Studies suggest that Japan is is shifting towards a sexless society. Life in Japan has changed drastically since the 1990s, and a growing portion of society seems to be struggling to find happiness in so-called "traditional" relationships. Instead, a percentage of the population is now choosing to let sex fall by the wayside. Japanese youth culture is shifting, and more and more young people are simply opting to do without the physical aspects of intimacy.
This sexless Japan might be the result of a young generation of people who have largely decided to forego the same path their parents took in favor of striking out on their own. But how Japan became a sexless society is worth delving into, especially when you consider the possible trends the country is following. Some experts suggest that Japan’s increasingly sexless society could be the sign of a future global movement.
Since the mid-'90s, Japan’s economy has stagnated. As a result, inflation has driven prices up on everything, including property. That has made it increasingly difficult for Japanese families to cover costs, leading to the increase of extended-family homes. Kids are living at home longer and longer, because they can’t afford to move out on their own.
Young adults are also waiting longer to get married and have children.
Being a working mom in Japan is difficult. The country is notorious for the long hours required of its employees, which makes it extremely difficult to perform a job and raise a family.
According to some statistics, around 70 percent of Japanese women are essentially forced to quit working after having their first child.

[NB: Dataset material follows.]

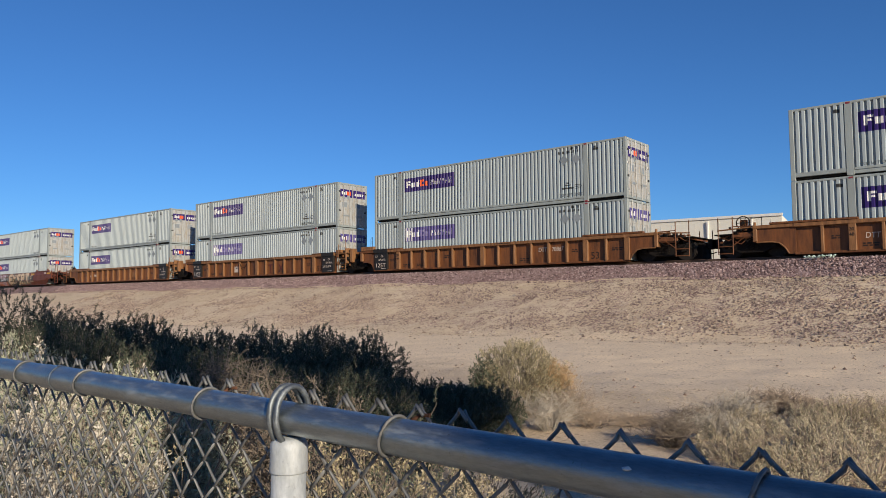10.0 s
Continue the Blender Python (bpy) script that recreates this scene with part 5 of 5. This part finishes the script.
at = strewn(150000, 20.4, 29.2, bank_patch)
thing("bank_gravel", pebbles("bank_gravel", at + (0, 0, 0.009), 0.012 + 0.044 * rg.random(len(at)) ** 2.4, rg), M["gravel"], "purple-brown gravel strewn over the bank", "gravel", kind="stuff")
at = strewn(26000, 9.0, 29.2, lambda x, y: 0.10 if y < 20 else 0.5)
thing("scattered_rocks", pebbles("scattered_rocks", at + (0, 0, 0.006), 0.008 + 0.03 * rg.random(len(at)) ** 3, rg), M["rocks"], "small brown rocks strewn over the bank", "rocks", kind="stuff")
at = strewn(2600, 17.5, 28.5, lambda x, y: (0.2 + 0.6 * smooth_step(-25, -5, x)) * (0.08 if y < 21 else 1))
thing("dark_clods", pebbles("dark_clods", at + (0, 0, 0.005), 0.03 + 0.055 * rg.random(len(at)) ** 2.5, rg), M["clods"], "dark clods and larger stones on the bank", "clods", kind="stuff")


def weeds(name, label, mat, places, low, high, spread, blades_each):
    """Small flat rosettes of short stalks."""
    n = len(places) * blades_each
    c = np.repeat(places, blades_each, axis=0) + rg.normal(0, 0.5, (n, 3)) * (spread, spread, 0)
    e = unit(rg.normal(0, 1, (n, 3)) * (1, 1, 0.3) + (0, 0, 0.5)) * rg.uniform(low, high, (n, 1))
    across = unit(np.cross(e, rg.normal(0, 1, (n, 3)))) * 0.10 * np.linalg.norm(e, axis=1, keepdims=True)
    thing(name, blades(name, c, e, across), mat, label, "weeds", kind="stuff")


weeds("dead_weeds", "small dark dead weeds on the bank", M["weeds"], strewn(5000, 19.0, 28.8, lambda x, y: 0.55 * bank_patch(x, y) + 0.03), 0.03, 0.09, 0.10, 9)
weeds("dry_grass", "short dry straw-coloured grass on the bank", M["tufts"], strewn(16000, 20.5, 29.0, lambda x, y: 0.15 + 0.75 * smooth_step(25.5, 28.0, y)), 0.02, 0.07, 0.14, 6)
weeds("path_litter", "dry stalks and twigs on the sand", M["tufts"], strewn(2600, 6.5, 12.0, lambda x, y: 0.5 if x > -9 else 0.0), 0.015, 0.06, 0.25, 5)
# pale green paint on a few stones beside the rail
mint = Mesh()
for i in range(50):
    stone(mint, (-6.35 + rn.uniform(-0.55, 0.55), 30.05 + rn.uniform(-0.12, 0.15), 2.845 + rn.uniform(-0.05, 0.03)), rn.uniform(0.03, 0.065), rn)
thing("painted_stones", mint, island_material("mint_painted_stones", [(0.42, 0.55, 0.47), (0.55, 0.60, 0.54), (0.30, 0.42, 0.36)]), "mint-green painted stones beside the rail", "stones", kind="stuff")


# ---- beyond the track ----
shed = base("warehouse", "long cream metal warehouse beyond the track", "building", m=pose(0, 60, 2.0))
block = Mesh().add([(-41.6, 0, 0), (-15.2, 0, 0), (-15.2, 4.4, 0), (-41.6, 4.4, 0), (-41.6, 0, 6.05), (-15.2, 0, 5.62), (-15.2, 4.4, 4.75), (-41.6, 4.4, 5.2)], [(0, 1, 5, 4), (1, 2, 6, 5), (2, 3, 7, 6), (3, 0, 4, 7), (4, 5, 6, 7), (0, 3, 2, 1)])
part("wall", block, M["wall_white"], shed)
trim = Mesh().add([(-41.7, -0.1, 6.0), (-15.1, -0.1, 5.57), (-15.1, -0.1, 5.77), (-41.7, -0.1, 6.2), (-41.7, 0.05, 6.0), (-15.1, 0.05, 5.57), (-15.1, 0.05, 5.77), (-41.7, 0.05, 6.2)], [(0, 1, 2, 3), (7, 6, 5, 4), (0, 4, 5, 1), (2, 6, 7, 3), (0, 3, 7, 4), (1, 5, 6, 2)])
part("fascia", trim, M["wall_trim"], shed, "white roof edge")
seam = facing(Mesh().box(-0.03, 0.03, -0.012, 0.02, 0, 5.4).data("seam"))
seam.materials.append(M["wall_white"])
for i in range(26):
    part("wall_seam", seam, M["wall_white"], shed).location.x = -41.0 + i * 1.0
for u in (-21.0, -17.5):
    part("downpipe", Mesh().box(u, u + 0.12, -0.16, -0.02, 0, 5.5), M["wall_trim"], shed)


def palm(x, y, top, crown, seed, skirt):
    rn = random.Random(seed)
    ob = base("fan_palm", "tall fan palm with a shaggy dry skirt", "palm", "palms beyond the track", pose(x, y, 2.0))
    H = top - 2.0
    part("trunk", Mesh().tube([(0.15 * math.sin(k), 0, H * k / 8 - 0.1) for k in range(9)], 0.17, 8, 0.13), M["palm_dead"], ob)
    fr = Mesh()
    for i in range(46):
        a, e = rn.uniform(0, 6.28), rn.uniform(-0.5, 1.4)
        d = Vector((math.cos(a) * math.cos(e), math.sin(a) * math.cos(e), math.sin(e)))
        side = d.cross(Vector((0, 0, 1)))
        side = side.normalized() if side.length > 0.05 else Vector((1, 0, 0))
        c = Vector((0, 0, H)) + d * crown * 0.5
        for k in range(7):
            f = (k - 3) / 3
            tip = c + (d * math.cos(f) + side * math.sin(f)) * crown * rn.uniform(0.4, 0.6) + Vector((0, 0, -0.12 * crown))
            m = len(fr.v)
            w = side * 0.05 * crown
            fr.add([c - w, c + w, tip], [(0, 1, 2)])
        fr.add([(0, 0, H), tuple(c + side * 0.03), tuple(c - side * 0.03)], [(0, 1, 2)])
    tagged(part("fronds", fr.data("fronds"), M["palm_leaf"], ob), kind="stuff")
    sk = Mesh()
    for i in range(110):
        a, zz = rn.uniform(0, 6.28), H - rn.uniform(0.0, skirt)
        R = rn.uniform(0.35, 0.7) * crown * 0.55
        sk.add([(0.2 * math.cos(a - .2), 0.2 * math.sin(a - .2), zz), (0.2 * math.cos(a + .2), 0.2 * math.sin(a + .2), zz), (R * math.cos(a), R * math.sin(a), zz - rn.uniform(0.5, 1.1))], [(0, 1, 2)])
    part("dry_skirt", sk.data("dry_skirt"), M["palm_dead"], ob, "dry brown hanging fronds")
    return ob


def tree(name, label, x, y, z, h, r, seed, clumps=40, leaves=5000, leaf=0.22, trunk=0.25, group="trees beyond the track", crown_low=0.35, flat=0.6):
    rn = random.Random(seed)
    ob = base(name, label, "tree", group, pose(x, y, z))
    tr = Mesh().tube([(0, 0, -0.1), (0.05 * h * rn.uniform(-1, 1), 0.05 * h * rn.uniform(-1, 1), h * crown_low), (0, 0, h * 0.7)], trunk, 9, trunk * 0.4)
    tips = []
    for i in range(clumps):
        a, e = rn.uniform(0, 6.28), rn.random() ** 0.5
        tip = Vector((r * e * math.cos(a), r * e * math.sin(a), h * crown_low + (h * (1 - crown_low)) * (0.25 + 0.75 * rn.random()) * (1 - 0.45 * e * e)))
        st = Vector((0, 0, h * rn.uniform(crown_low * 0.8, 0.65)))
        tr.tube([st, st.lerp(tip, 0.5) + Vector((0, 0, -0.04 * h)), tip], trunk * 0.28, 5, trunk * 0.06)
        tips.append((tip, rn.uniform(0.10, 0.24) * r + leaf))
    part("trunk", tr.data("trunk"), M["bark"], ob)
    lf = Mesh()
    for i in range(leaves):
        c, R = rn.choice(tips)
        q = c + Vector((rn.gauss(0, 1), rn.gauss(0, 1), rn.gauss(0, flat))) * R * 0.6
        d = Vector((rn.gauss(0, 1), rn.gauss(0, 1), rn.gauss(0, 1))).normalized() * leaf
        n = d.cross(Vector((rn.gauss(0, 1), rn.gauss(0, 1), rn.gauss(0, 1)))).normalized() * leaf * 0.4
        m = len(lf.v)
        lf.v += [tuple(q), tuple(q + d * 0.5 - n), tuple(q + d), tuple(q + d * 0.5 + n)]
        lf.f.append((m, m + 1, m + 2, m + 3))
    tagged(part("crown", lf.data("crown"), M["leaf"], ob), kind="stuff")
    return ob


palm(-52.3, 75, 11.75, 1.05, 1, 1.0)
palm(-50.7, 75, 10.9, 1.1, 2, 0.9)
palm(-49.6, 75, 10.2, 0.75, 3, 0.4)
tree("shade_tree", "dark green tree behind the warehouse", -47.9, 76, 2.0, 8.25, 1.1, 11, 20, 1600, 0.16)
for i, (x, h, r) in enumerate(((-87.5, 8.0, 2.6), (-84.0, 7.2, 2.2), (-95.0, 6.8, 3.0), (-101.0, 6.9, 2.6))):
    tree("roadside_tree", "grey-green tree beyond the track", x, 70, 2.0, h, r, 20 + i, 34, 4200, 0.22)
pole = base("utility_pole", "weathered wooden utility pole with a crossarm", "utility pole", m=pose(-71.3, 75, 2.0))
part("pole", Mesh().tube([(0, 0, -0.2), (0, 0, 11.9)], 0.17, 10, 0.12), M["pole"], pole)
part("crossarm", Mesh().box(-1.3, 1.3, -0.08, 0.08, 11.72, 11.86, 0.01), M["pole"], pole)
part("crossarm", Mesh().box(-1.35, 1.35, -0.08, 0.08, 10.42, 10.54, 0.01), M["pole"], pole)
for u in (-1.1, -0.4, 0.4, 1.1):
    part("insulator", Mesh().tube([(u, 0, 10.54), (u, 0, 10.72)], 0.05, 6), M["placard"], pole)

# row of unseen trees added behind the camera to shade the creosote row
for i in range(6):
    f = i / 5
    tree("street_tree", "added unseen slim tree whose dense crown shades the creosote row", 7.5 + 6.7 * f, -4.75 + 1.1 * f, 0.0, 9.4 - 0.13 * i, 0.72, 41 + i, 26, 3600, 0.2, 0.085, "row of trees behind the fence", 0.82, 0.5)
# thick unseen timber pole added behind the camera, whose shadow lies across the rail
part("pole", Mesh().tube([(0, 0, -0.2), (0, 0, 9.0)], 0.14, 14, 0.12), M["pole"], base("timber_pole", "added unseen thick timber pole that shadows the fence rail", "pole", m=pose(3.37, -1.19, 0.0)), smooth=True)


# ---- what moves ----
def motions():
    for ob, x, y, z in MOVERS:
        walk(ob, [(float(t), pose(x + d, y, z)) for t, d in enumerate(WAY)])
    for ob, x, z, r in WHEELS:
        walk(ob, wheel_rows(x, z, r))


def along(t):
    """Way of the train at t, between the seconds by a smooth curve."""
    i = min(int(t), 31)
    f = t - i
    p0, p1, p2, p3 = (WAY[min(max(j, 0), 32)] for j in (i - 1, i, i + 1, i + 2))
    return p1 + 0.5 * f * (p2 - p0 + f * (2 * p0 - 5 * p1 + 4 * p2 - p3 + f * (3 * (p1 - p2) + p3 - p0)))


def wheel_rows(x, z, r):
    return [(k / 15, pose(x, 0, z, 0, math.degrees(along(k / 15) / r), 0)) for k in range(481)]


motions()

A 2013 study conducted by the research and development wing of Japanese insurance company Meiji Yasuda Life revealed that 30 percent of Japanese people in their twenties had absolutely no dating experience.
Beyond dating, sexual intimacy seems to be on the decline. Another 2013 study - this one conducted by the Japan Family Planning Association - found that 45 percent of women and more than 25 percent of men aged 16-24 "were not interested in or despised sexual contact."
In Japan, the purpose of marriage is often considered to be reproduction. An overwhelming number of young people - as much as 90 percent of young women - told Japan's Institute of Population and Social security that staying single was "preferable to what they imagine marriage to be like."
That sense of commitment and marriage being a burden affects both men and women. When interviewed by The Guardian, 31-year-old Satoru Kishino said that dating was "too troublesome... I don't earn a huge salary to go on dates and I don't want the responsibility of a woman hoping it might lead to marriage."